Please retype the data in full and exactly; the pictures are not part of the copy.

BEGIN DATASET SECTION

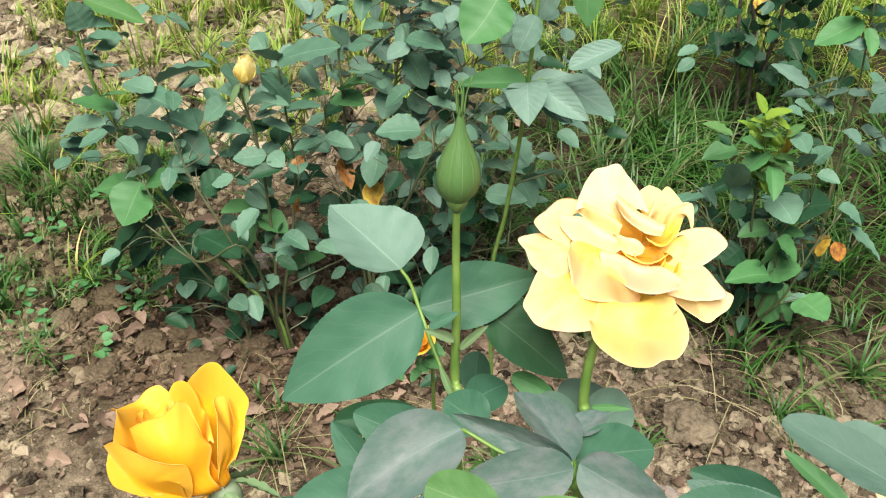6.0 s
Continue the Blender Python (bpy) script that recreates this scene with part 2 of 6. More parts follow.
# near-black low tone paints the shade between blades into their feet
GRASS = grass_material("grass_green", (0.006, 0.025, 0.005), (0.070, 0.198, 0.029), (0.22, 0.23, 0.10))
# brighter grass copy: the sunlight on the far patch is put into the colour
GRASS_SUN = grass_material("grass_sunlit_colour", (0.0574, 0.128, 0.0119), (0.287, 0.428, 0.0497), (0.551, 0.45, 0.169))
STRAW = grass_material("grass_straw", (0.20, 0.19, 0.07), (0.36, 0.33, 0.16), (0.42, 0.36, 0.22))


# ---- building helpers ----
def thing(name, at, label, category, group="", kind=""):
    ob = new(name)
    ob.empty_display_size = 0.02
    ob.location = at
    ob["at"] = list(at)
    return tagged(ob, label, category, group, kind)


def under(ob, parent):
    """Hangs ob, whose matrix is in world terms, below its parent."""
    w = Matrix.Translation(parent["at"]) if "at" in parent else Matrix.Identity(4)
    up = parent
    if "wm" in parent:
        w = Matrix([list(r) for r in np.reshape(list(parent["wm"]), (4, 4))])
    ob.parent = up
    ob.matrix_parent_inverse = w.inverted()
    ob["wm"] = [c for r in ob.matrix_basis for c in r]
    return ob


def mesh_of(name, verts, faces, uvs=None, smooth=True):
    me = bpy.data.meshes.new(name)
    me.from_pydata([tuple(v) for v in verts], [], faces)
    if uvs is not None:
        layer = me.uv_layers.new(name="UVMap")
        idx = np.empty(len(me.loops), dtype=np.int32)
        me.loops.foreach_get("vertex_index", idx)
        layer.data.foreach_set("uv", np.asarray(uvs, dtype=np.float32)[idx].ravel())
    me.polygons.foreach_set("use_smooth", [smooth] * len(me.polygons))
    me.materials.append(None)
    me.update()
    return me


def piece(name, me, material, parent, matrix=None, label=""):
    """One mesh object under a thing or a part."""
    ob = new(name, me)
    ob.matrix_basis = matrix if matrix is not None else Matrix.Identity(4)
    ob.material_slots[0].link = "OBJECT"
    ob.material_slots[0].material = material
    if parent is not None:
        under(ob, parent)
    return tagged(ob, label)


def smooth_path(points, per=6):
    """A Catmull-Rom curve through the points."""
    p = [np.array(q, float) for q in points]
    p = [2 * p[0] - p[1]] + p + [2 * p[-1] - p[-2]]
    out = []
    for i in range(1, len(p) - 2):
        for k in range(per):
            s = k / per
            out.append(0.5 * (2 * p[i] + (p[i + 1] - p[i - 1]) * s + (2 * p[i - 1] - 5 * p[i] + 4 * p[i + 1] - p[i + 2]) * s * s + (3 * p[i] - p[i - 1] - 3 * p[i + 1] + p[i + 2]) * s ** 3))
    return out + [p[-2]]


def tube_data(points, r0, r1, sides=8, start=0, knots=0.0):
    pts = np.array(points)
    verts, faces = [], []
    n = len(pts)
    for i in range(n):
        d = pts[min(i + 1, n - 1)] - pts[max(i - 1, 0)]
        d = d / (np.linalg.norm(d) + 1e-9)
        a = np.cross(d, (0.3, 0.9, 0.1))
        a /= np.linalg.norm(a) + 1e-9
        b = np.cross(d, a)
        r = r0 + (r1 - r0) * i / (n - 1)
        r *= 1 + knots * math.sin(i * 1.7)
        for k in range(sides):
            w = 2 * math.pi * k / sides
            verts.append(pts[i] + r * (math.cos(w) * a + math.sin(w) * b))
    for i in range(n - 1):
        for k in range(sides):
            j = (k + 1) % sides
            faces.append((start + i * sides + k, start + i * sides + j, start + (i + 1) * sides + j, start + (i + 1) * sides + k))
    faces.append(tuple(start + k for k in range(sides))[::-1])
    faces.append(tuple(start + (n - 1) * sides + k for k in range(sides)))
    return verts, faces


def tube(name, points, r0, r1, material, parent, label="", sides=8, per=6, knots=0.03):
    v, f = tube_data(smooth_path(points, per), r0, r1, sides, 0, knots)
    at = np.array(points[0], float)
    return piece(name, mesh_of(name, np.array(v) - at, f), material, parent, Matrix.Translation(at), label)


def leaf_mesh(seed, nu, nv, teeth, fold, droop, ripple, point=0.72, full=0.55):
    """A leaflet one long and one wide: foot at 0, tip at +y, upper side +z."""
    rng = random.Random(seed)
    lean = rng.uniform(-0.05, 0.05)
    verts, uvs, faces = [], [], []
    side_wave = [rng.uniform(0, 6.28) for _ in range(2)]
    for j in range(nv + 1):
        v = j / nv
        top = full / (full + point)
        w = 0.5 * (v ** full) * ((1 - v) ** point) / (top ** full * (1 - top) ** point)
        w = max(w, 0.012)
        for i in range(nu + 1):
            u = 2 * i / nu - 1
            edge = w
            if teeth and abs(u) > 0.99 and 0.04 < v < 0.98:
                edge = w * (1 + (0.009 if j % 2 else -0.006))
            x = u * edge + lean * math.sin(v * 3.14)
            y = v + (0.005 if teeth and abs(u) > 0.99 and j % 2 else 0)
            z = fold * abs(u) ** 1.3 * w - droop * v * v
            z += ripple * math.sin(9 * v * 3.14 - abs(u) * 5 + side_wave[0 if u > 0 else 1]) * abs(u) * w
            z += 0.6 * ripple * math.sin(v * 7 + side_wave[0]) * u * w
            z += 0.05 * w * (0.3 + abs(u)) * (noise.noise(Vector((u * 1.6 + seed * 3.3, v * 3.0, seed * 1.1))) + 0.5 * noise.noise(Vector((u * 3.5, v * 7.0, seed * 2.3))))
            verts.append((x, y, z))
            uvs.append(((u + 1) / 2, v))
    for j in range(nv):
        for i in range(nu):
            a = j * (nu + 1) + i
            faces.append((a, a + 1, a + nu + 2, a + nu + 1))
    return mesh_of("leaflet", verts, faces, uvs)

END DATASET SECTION

● CORRECT RESPONSE
6.0 s
Continue the Blender Python (bpy) script that recreates this scene with part 2 of 6. More parts follow.
# near-black low tone paints the shade between blades into their feet
GRASS = grass_material("grass_green", (0.006, 0.025, 0.005), (0.070, 0.198, 0.029), (0.22, 0.23, 0.10))
# brighter grass copy: the sunlight on the far patch is put into the colour
GRASS_SUN = grass_material("grass_sunlit_colour", (0.0574, 0.128, 0.0119), (0.287, 0.428, 0.0497), (0.551, 0.45, 0.169))
STRAW = grass_material("grass_straw", (0.20, 0.19, 0.07), (0.36, 0.33, 0.16), (0.42, 0.36, 0.22))


# ---- building helpers ----
def thing(name, at, label, category, group="", kind=""):
    ob = new(name)
    ob.empty_display_size = 0.02
    ob.location = at
    ob["at"] = list(at)
    return tagged(ob, label, category, group, kind)


def under(ob, parent):
    """Hangs ob, whose matrix is in world terms, below its parent."""
    w = Matrix.Translation(parent["at"]) if "at" in parent else Matrix.Identity(4)
    up = parent
    if "wm" in parent:
        w = Matrix([list(r) for r in np.reshape(list(parent["wm"]), (4, 4))])
    ob.parent = up
    ob.matrix_parent_inverse = w.inverted()
    ob["wm"] = [c for r in ob.matrix_basis for c in r]
    return ob


def mesh_of(name, verts, faces, uvs=None, smooth=True):
    me = bpy.data.meshes.new(name)
    me.from_pydata([tuple(v) for v in verts], [], faces)
    if uvs is not None:
        layer = me.uv_layers.new(name="UVMap")
        idx = np.empty(len(me.loops), dtype=np.int32)
        me.loops.foreach_get("vertex_index", idx)
        layer.data.foreach_set("uv", np.asarray(uvs, dtype=np.float32)[idx].ravel())
    me.polygons.foreach_set("use_smooth", [smooth] * len(me.polygons))
    me.materials.append(None)
    me.update()
    return me


def piece(name, me, material, parent, matrix=None, label=""):
    """One mesh object under a thing or a part."""
    ob = new(name, me)
    ob.matrix_basis = matrix if matrix is not None else Matrix.Identity(4)
    ob.material_slots[0].link = "OBJECT"
    ob.material_slots[0].material = material
    if parent is not None:
        under(ob, parent)
    return tagged(ob, label)


def smooth_path(points, per=6):
    """A Catmull-Rom curve through the points."""
    p = [np.array(q, float) for q in points]
    p = [2 * p[0] - p[1]] + p + [2 * p[-1] - p[-2]]
    out = []
    for i in range(1, len(p) - 2):
        for k in range(per):
            s = k / per
            out.append(0.5 * (2 * p[i] + (p[i + 1] - p[i - 1]) * s + (2 * p[i - 1] - 5 * p[i] + 4 * p[i + 1] - p[i + 2]) * s * s + (3 * p[i] - p[i - 1] - 3 * p[i + 1] + p[i + 2]) * s ** 3))
    return out + [p[-2]]


def tube_data(points, r0, r1, sides=8, start=0, knots=0.0):
    pts = np.array(points)
    verts, faces = [], []
    n = len(pts)
    for i in range(n):
        d = pts[min(i + 1, n - 1)] - pts[max(i - 1, 0)]
        d = d / (np.linalg.norm(d) + 1e-9)
        a = np.cross(d, (0.3, 0.9, 0.1))
        a /= np.linalg.norm(a) + 1e-9
        b = np.cross(d, a)
        r = r0 + (r1 - r0) * i / (n - 1)
        r *= 1 + knots * math.sin(i * 1.7)
        for k in range(sides):
            w = 2 * math.pi * k / sides
            verts.append(pts[i] + r * (math.cos(w) * a + math.sin(w) * b))
    for i in range(n - 1):
        for k in range(sides):
            j = (k + 1) % sides
            faces.append((start + i * sides + k, start + i * sides + j, start + (i + 1) * sides + j, start + (i + 1) * sides + k))
    faces.append(tuple(start + k for k in range(sides))[::-1])
    faces.append(tuple(start + (n - 1) * sides + k for k in range(sides)))
    return verts, faces


def tube(name, points, r0, r1, material, parent, label="", sides=8, per=6, knots=0.03):
    v, f = tube_data(smooth_path(points, per), r0, r1, sides, 0, knots)
    at = np.array(points[0], float)
    return piece(name, mesh_of(name, np.array(v) - at, f), material, parent, Matrix.Translation(at), label)


def leaf_mesh(seed, nu, nv, teeth, fold, droop, ripple, point=0.72, full=0.55):
    """A leaflet one long and one wide: foot at 0, tip at +y, upper side +z."""
    rng = random.Random(seed)
    lean = rng.uniform(-0.05, 0.05)
    verts, uvs, faces = [], [], []
    side_wave = [rng.uniform(0, 6.28) for _ in range(2)]
    for j in range(nv + 1):
        v = j / nv
        top = full / (full + point)
        w = 0.5 * (v ** full) * ((1 - v) ** point) / (top ** full * (1 - top) ** point)
        w = max(w, 0.012)
        for i in range(nu + 1):
            u = 2 * i / nu - 1
            edge = w
            if teeth and abs(u) > 0.99 and 0.04 < v < 0.98:
                edge = w * (1 + (0.009 if j % 2 else -0.006))
            x = u * edge + lean * math.sin(v * 3.14)
            y = v + (0.005 if teeth and abs(u) > 0.99 and j % 2 else 0)
            z = fold * abs(u) ** 1.3 * w - droop * v * v
            z += ripple * math.sin(9 * v * 3.14 - abs(u) * 5 + side_wave[0 if u > 0 else 1]) * abs(u) * w
            z += 0.6 * ripple * math.sin(v * 7 + side_wave[0]) * u * w
            z += 0.05 * w * (0.3 + abs(u)) * (noise.noise(Vector((u * 1.6 + seed * 3.3, v * 3.0, seed * 1.1))) + 0.5 * noise.noise(Vector((u * 3.5, v * 7.0, seed * 2.3))))
            verts.append((x, y, z))
            uvs.append(((u + 1) / 2, v))
    for j in range(nv):
        for i in range(nu):
            a = j * (nu + 1) + i
            faces.append((a, a + 1, a + nu + 2, a + nu + 1))
    return mesh_of("leaflet", verts, faces, uvs)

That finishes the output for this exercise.